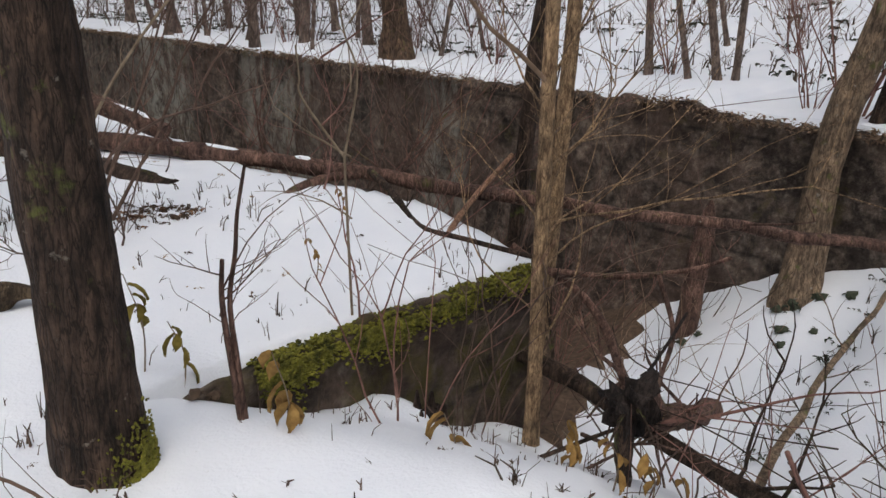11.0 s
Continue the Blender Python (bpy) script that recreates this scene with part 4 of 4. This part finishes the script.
# ---- broken stump with roots, dark branches on the snow ----
def root_stump():
    ob = thing("uprooted_stump", "dark uprooted stump with curling roots", "stump", at=(-2.27, 11.76, -0.12))
    g = random.Random(371)
    part("core", Shape().lump((0, -0.01, 0.01), 0.085, 0.09, 0.09, 4.2, 1.3, 12, 18), BARK_BLACK, ob)
    part("butt", Shape().tube(curve([(0.02, 0.03, 0.0), (0.03, 0.06, -0.2), (0.08, 0.12, -0.5)], 12), taper(0.045, 0.03, 12), 10, 0.7), BARK_DARK, ob)
    for i in range(7):
        a = g.uniform(0, 6.283)
        ln = g.uniform(0.12, 0.3)
        d = Vector((math.cos(a), math.sin(a) * 0.6, g.uniform(-1.0, 0.35)))
        p = [Vector((0, 0, 0)), d * ln * 0.5 + Vector((0, 0, g.uniform(-0.03, 0.05))), d * ln + Vector((g.uniform(-0.06, 0.06), 0, g.uniform(-0.15, 0.02)))]
        part("root", Shape().tube(curve(p, 10), taper(g.uniform(0.01, 0.018), 0.004, 10), 7, 0.3), g.choice([BARK_DARK, LOG_RED]), ob)
    part("snow_cap", Shape().lump((0.05, 0.03, 0.085), 0.035, 0.035, 0.018, 2.0, 0.4), SNOW, ob)


root_stump()
for k, pts in enumerate([[(-2.1, 13.3, -0.12), (-1.75, 13.1, -0.1), (-1.4, 12.95, -0.02), (-1.2, 12.85, 0.08)],
                         [(-1.55, 13.0, -0.06), (-1.5, 12.85, -0.35), (-1.62, 12.7, -0.55), (-1.8, 12.4, -0.6)],
                         [(-2.15, 12.0, -0.25), (-1.9, 12.2, -0.12), (-1.7, 12.38, -0.02)],
                         [(-2.5, 12.15, -0.62), (-2.2, 12.1, -0.48), (-1.9, 12.1, -0.4)]]):
    stick("crooked dead root hanging beside the mossy wall", pts, (0.02, 0.015, 0.01, 0.012)[k], (0.012, 0.012, 0.007, 0.008)[k], (LOG_RED, LOG_RED, BARK_BLACK, BARK_DARK)[k], 380 + k, 2, name="dead_root", group="dead roots")
for k, (x, y, w) in enumerate([(0.95, 15.22, 0.13), (0.84, 15.03, 0.1), (1.1, 14.95, 0.08), (1.22, 15.42, 0.16), (1.4, 15.32, 0.15), (1.1, 15.52, 0.12), (1.55, 15.1, 0.12), (0.4, 16.02, 0.1), (0.55, 15.98, 0.08)]):
    clod("dark mossy clump half sunk in the snow", x, y, w, w * 0.6, FERN, 390 + k)
for k, (x, y, w) in enumerate([(-4.0, 11.9, 0.045), (-3.93, 11.95, 0.04)]):
    clod("dark earth and leaves at the end of the mossy wall", x, y, w, w * 0.9, LITTER, 396 + k)


# ---- dead leaves and grass along the far wall's top ----
def wall_fringe():
    g = random.Random(401)
    sh = Shape()
    for i in range(6500):
        u = 2.4 - 26 * g.random() ** 1.4
        if noise.noise(Vector((u * 0.9, 3.0, 0))) < g.uniform(-0.6, 0.25):
            continue
        q = place(u, WIDTH + g.uniform(-0.09, 0.05), 0)
        q.z = float(far_top(u)) + 0.02 + g.uniform(-0.08, 0.035)
        a = g.uniform(0, 6.283)
        d = Vector((math.cos(a), math.sin(a), g.uniform(-0.8, 0.7))) - Vector((ACROSS.x, ACROSS.y, 0)) * 0.5
        sh.leaf(q, d, (0, 0, 1), g.uniform(0.025, 0.08), g.uniform(0.01, 0.035), g.uniform(0.1, 0.6))
    tagged(new("leaf_fringe", sh.mesh("leaf_fringe", WEED_LIGHT)), "ragged fringe of dead leaves and grass on the wall's top", "leaf litter", kind="stuff")


wall_fringe()
for k, (x, y) in enumerate([(-2.62, 11.5), (-2.5, 11.35), (-2.42, 11.22), (-2.36, 11.05), (-2.55, 11.62), (-2.3, 11.2)]):
    leafy_stem("dry stem with hanging brown leaves at the bank's edge", (x, y, ground_at(x, y)), 0.16 + 0.05 * (k % 3), 5, LEAF, 410 + k, 0.07)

##########

**Goal**
Take exactly the lines from the one containing "Continue the Blender" through the one containing "0.4), SNOW, ob)" in the data above, and output them with nothing added.

**Output for this exercise**
Continue the Blender Python (bpy) script that recreates this scene with part 4 of 4. This part finishes the script.
# ---- broken stump with roots, dark branches on the snow ----
def root_stump():
    ob = thing("uprooted_stump", "dark uprooted stump with curling roots", "stump", at=(-2.27, 11.76, -0.12))
    g = random.Random(371)
    part("core", Shape().lump((0, -0.01, 0.01), 0.085, 0.09, 0.09, 4.2, 1.3, 12, 18), BARK_BLACK, ob)
    part("butt", Shape().tube(curve([(0.02, 0.03, 0.0), (0.03, 0.06, -0.2), (0.08, 0.12, -0.5)], 12), taper(0.045, 0.03, 12), 10, 0.7), BARK_DARK, ob)
    for i in range(7):
        a = g.uniform(0, 6.283)
        ln = g.uniform(0.12, 0.3)
        d = Vector((math.cos(a), math.sin(a) * 0.6, g.uniform(-1.0, 0.35)))
        p = [Vector((0, 0, 0)), d * ln * 0.5 + Vector((0, 0, g.uniform(-0.03, 0.05))), d * ln + Vector((g.uniform(-0.06, 0.06), 0, g.uniform(-0.15, 0.02)))]
        part("root", Shape().tube(curve(p, 10), taper(g.uniform(0.01, 0.018), 0.004, 10), 7, 0.3), g.choice([BARK_DARK, LOG_RED]), ob)
    part("snow_cap", Shape().lump((0.05, 0.03, 0.085), 0.035, 0.035, 0.018, 2.0, 0.4), SNOW, ob)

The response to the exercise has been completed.